Though the presence of this Godbird is supposed to lend the scenario a larger than life, metaphysical sensibility, instead it has the effect of feeling overwritten in no particular direction. The dog also appears to be there to give the show scale, but in the opposite direction, grounding it in opposition to Godbird’s dilating. Here, the bird is on one end seeing a kind of infinity of choices and attractions between Deb and Hugo, and the dog on other, focusing on the immediate desire for touch and love, without human neuroses.
Simpson works his way through the inconsistent writing diligently, effectively playing beer chugging Brooklyn bird and transforming into helicopter mother and gruff Suffolkian father. Although its lofty, circular style threatens to grate, seldom focusing on any of its grab bag of ideas for long, he adds a sense of personality that the two leads lack. Hardigg, too, fully commits as Deb’s ex-boyfriend and Hugo’s dog, supplying an impressive burst of energy.
Its most interesting thread is one that is intermittently considered, in terms of the choices we make in who we are in the digital world and the material one, and how those illusions shape how we get to know someone, or a version of them. But Godbird doesn’t really settle on this or fully flesh it out. Instead, the show is shaggy, uncertain of where the dramatic tension is. As opposed to a swooping, birdlike magisterial quality, Godbird comes off as featherlight.
The thought sometimes flits across my mind that humans were never intended to receive or send so many emails. There is both banality and overstimulation in the anticipation, deluge of, and labor of responding to all those emails. Glacially slow death by a thousand pings.
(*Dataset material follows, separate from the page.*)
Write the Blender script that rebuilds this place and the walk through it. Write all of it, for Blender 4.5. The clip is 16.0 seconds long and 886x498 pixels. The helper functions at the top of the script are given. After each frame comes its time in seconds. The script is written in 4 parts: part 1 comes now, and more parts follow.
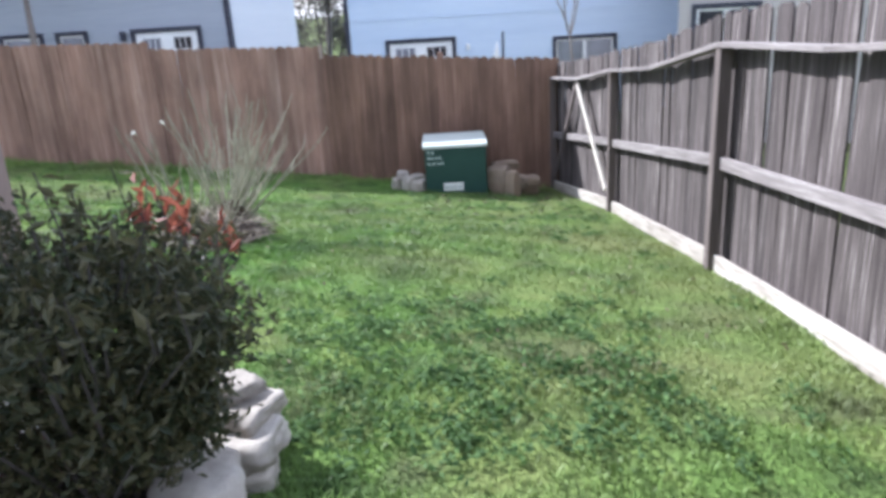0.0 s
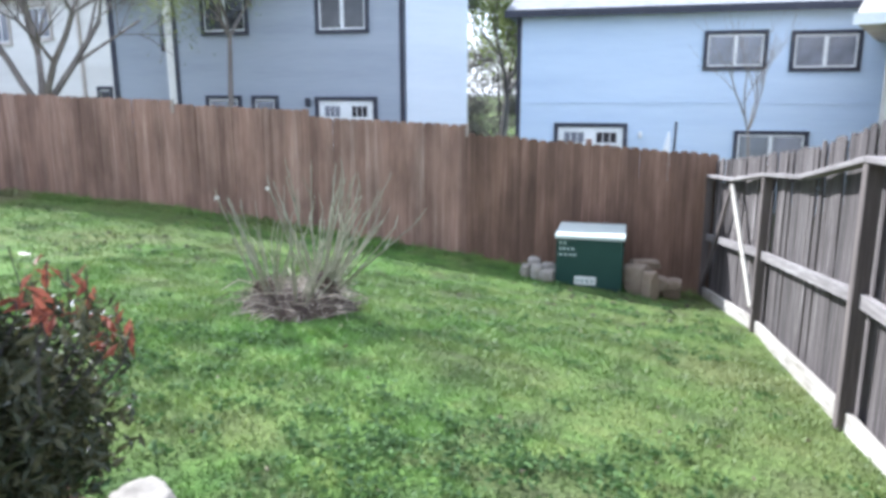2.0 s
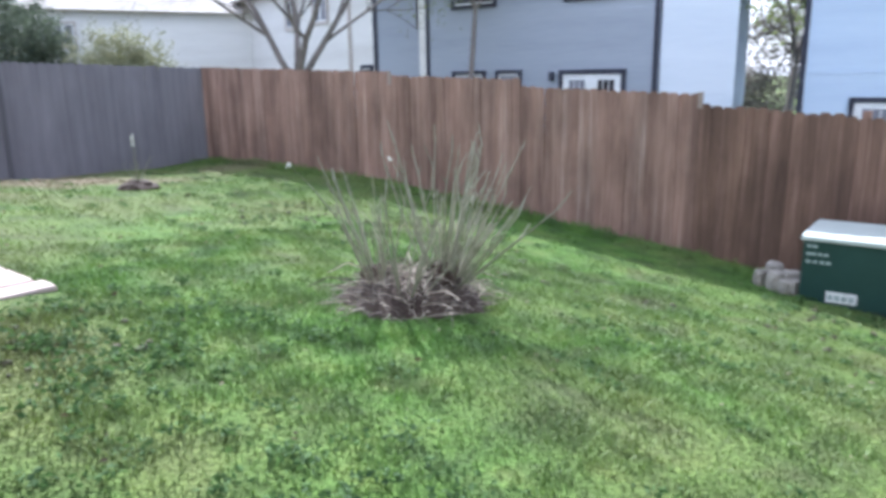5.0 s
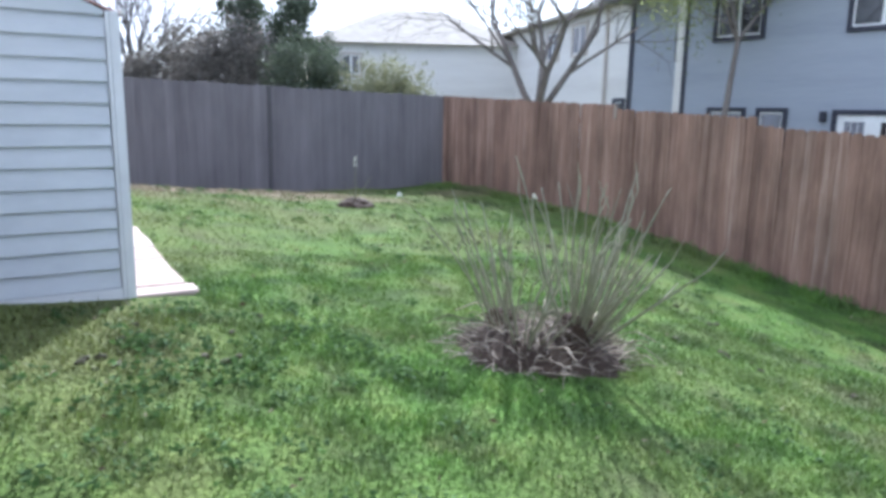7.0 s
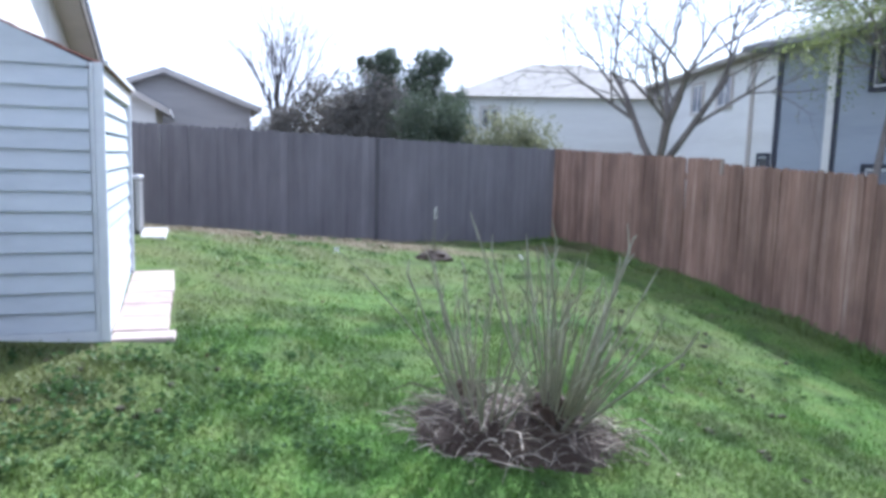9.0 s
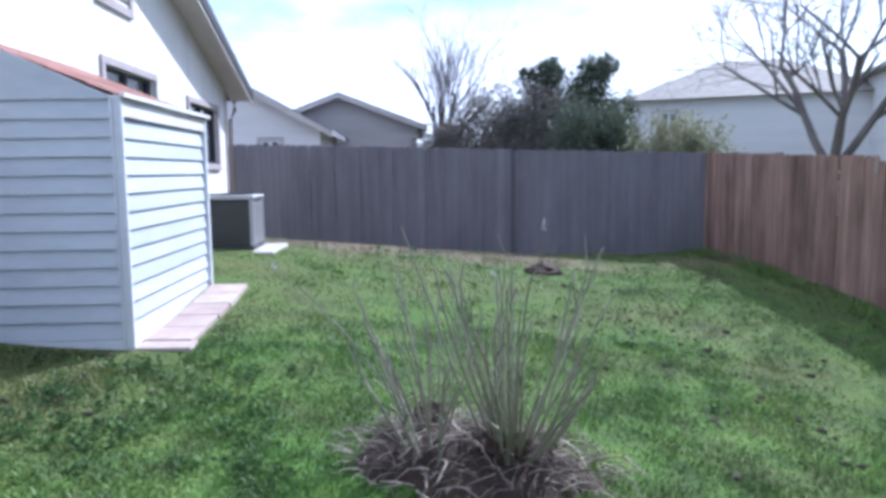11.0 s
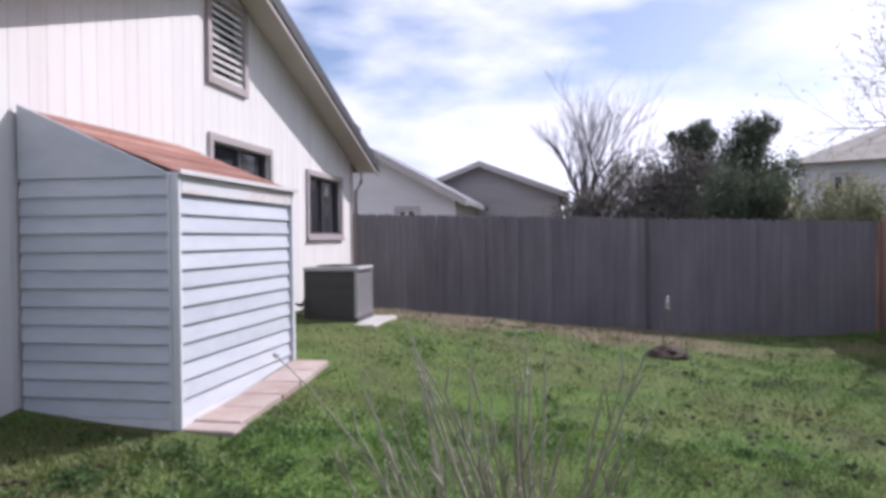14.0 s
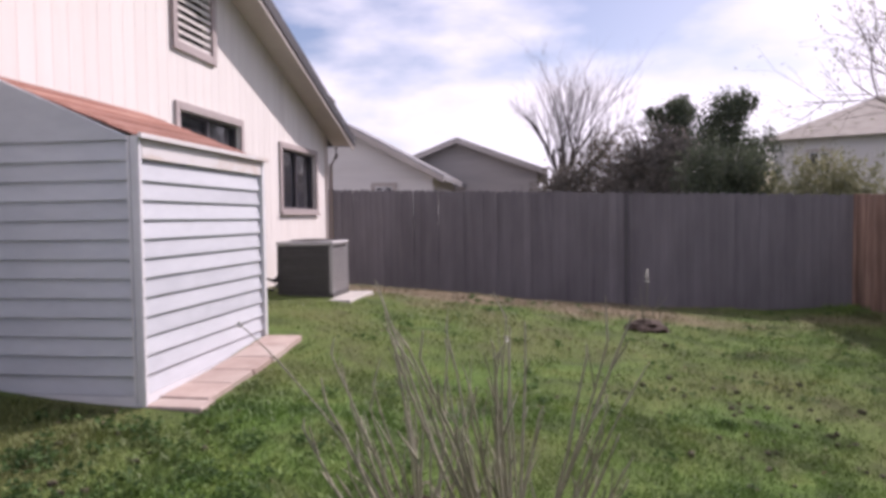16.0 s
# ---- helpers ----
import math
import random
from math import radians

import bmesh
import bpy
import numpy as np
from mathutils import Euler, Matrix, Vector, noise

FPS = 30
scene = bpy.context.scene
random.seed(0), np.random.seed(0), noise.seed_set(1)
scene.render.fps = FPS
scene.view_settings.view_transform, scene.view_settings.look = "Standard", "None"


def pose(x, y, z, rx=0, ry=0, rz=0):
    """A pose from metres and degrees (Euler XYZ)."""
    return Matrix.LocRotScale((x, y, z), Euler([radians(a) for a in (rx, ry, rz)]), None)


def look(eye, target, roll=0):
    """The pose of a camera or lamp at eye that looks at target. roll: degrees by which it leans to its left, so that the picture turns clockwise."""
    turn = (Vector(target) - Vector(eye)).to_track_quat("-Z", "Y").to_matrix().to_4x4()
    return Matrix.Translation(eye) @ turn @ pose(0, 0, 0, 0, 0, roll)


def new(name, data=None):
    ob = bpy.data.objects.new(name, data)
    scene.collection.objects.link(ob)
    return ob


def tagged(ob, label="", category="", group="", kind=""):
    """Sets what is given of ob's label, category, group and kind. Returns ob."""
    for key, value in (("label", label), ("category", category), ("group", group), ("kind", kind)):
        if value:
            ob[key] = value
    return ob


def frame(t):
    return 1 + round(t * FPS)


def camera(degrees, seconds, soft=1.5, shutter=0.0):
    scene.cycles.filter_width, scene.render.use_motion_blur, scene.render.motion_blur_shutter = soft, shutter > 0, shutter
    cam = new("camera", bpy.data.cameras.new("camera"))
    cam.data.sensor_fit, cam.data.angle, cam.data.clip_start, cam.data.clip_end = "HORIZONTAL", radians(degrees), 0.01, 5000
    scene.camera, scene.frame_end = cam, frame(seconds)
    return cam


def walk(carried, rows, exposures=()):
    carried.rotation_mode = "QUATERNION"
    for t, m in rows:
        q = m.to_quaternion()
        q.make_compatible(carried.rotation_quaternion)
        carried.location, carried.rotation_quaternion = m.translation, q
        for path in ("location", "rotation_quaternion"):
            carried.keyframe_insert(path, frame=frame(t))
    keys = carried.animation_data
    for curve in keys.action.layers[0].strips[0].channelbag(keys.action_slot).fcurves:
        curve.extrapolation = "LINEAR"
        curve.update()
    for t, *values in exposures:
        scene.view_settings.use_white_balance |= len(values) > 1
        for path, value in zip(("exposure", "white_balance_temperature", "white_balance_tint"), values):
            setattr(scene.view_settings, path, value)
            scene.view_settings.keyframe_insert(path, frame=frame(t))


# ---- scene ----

Playwright and director Hillary Gao draws a squiggly line from the endless cascade of work emails (though signified by a single important one) and the narcotic of ASMR and makeup tutorial videos viewed while waiting to respond to said emails to millennia of donkeys suffering and the memory of her grandmother and her mix of interests both traditional (old wives’ tales about devils in wells and sliced eyes that become the full moon) and modern (tennis, a perfect wingtip). I want to hold onto something beautiful and empty, a mix of repetition, magical realism, poetic literalism, and absurdity contained within the aching dullness of contemporary office culture life, offers a compelling concept that never really comes together in an especially tight or thorough way.
The 80-minute piece features performers Nikkie Samreth, Miranda Kang, Sam Xu, and Ring Yang as SHEIN employees. Coiled into pencil dresses, pinstripe blazers, and heeled boots, the employees effusively compliment one another’s outfits, “checking in” with one another upon their morning arrival, and eagerly waiting for the day’s email from their manager (Isabel Ebeid), this boss sometimes seen specter-like adjusting the employee’s clothes. They move around large white dividers, the production design by Forest Entsminger sometimes looking like a Kafka-sequel cubicle.
The play is framed by an ASMR conceit that invites audiences to enter a dream space where white collar work is emblematic of an unsettled Chinese diasporic fantasy of success. Each performer mimics the whispery tone of an influencer both offering makeup tips and elation at the computer screen, prompting the user to go through two-factor authentication. All the while in their office chair, Gao tries to thread memories of her grandmother’s separation from her husband, her potentially disapproving attitude about the character's life spent choosing emails over time spent talking to her grandmother, and ultimately her grandmother's death.

I want to hold onto something beautiful and empty is a more novel frame for a type of Asian diaspora blues piece that are still hung up on guilt, intergenerational dissonance, and a bereavement of the culture and rituals lost through racial/cultural assimilation. If the show has little new to say or add to that subject matter, there are at least flashes of fun surrealism in here, like when the performers turn into donkeys and bray or when, in the middle of the wild, the performers still wonder where their computer is so they can login on time for work.
But there’s a looseness to the structure that never feels satisfying, as if each of its aesthetic and thematic components have yet to be sculpted to fit together. Even as the show tries to wrap things in a bow at the end, there’s a kind of dutiful and uninspired nature to the actual performance. Jokes don’t so much land with arch comic timing so much as they dribble half heartedly from actors’ mouths. And its attempts to create subversion or surprise from these objects of critique/consideration instead elicit a shrug, as if the show is itself uncertain of its capacity for satire and sincerity, merely repackaging other anticapitalist and AAPI reclamation talking points in the language of Brooklyn performance art instead of invigorating them.
That the show is so heavy on “I remember” type recitations tends to squander the potential for theatricality or dramatization. Its pantomime bits—typing on the computer while volleying inane coworker chit chat; an all out brawl between disaster survivors—suggest a funnier, more expressive show. The lighting design by Connor Sale, however, keeps things atmospheric and moody, helping illustrate environment and sensibility in a way that the script and performers sometimes struggle to do. A soft orange bulb will glow with diffuse blue light and fog washing over the stage in dreamy scenes, and hanging fluorescents will ominously flicker while performers gab about lunch happy hour in another. Sale’s work channels the mordantly funny ways that, even in a work from home landscape, the sheer monotony of white collar work, and the ambivalence about success and security it can elicit (from children of immigrants or otherwise), can redress every other part of your life and memory into the same purgatory you Slack coworkers from.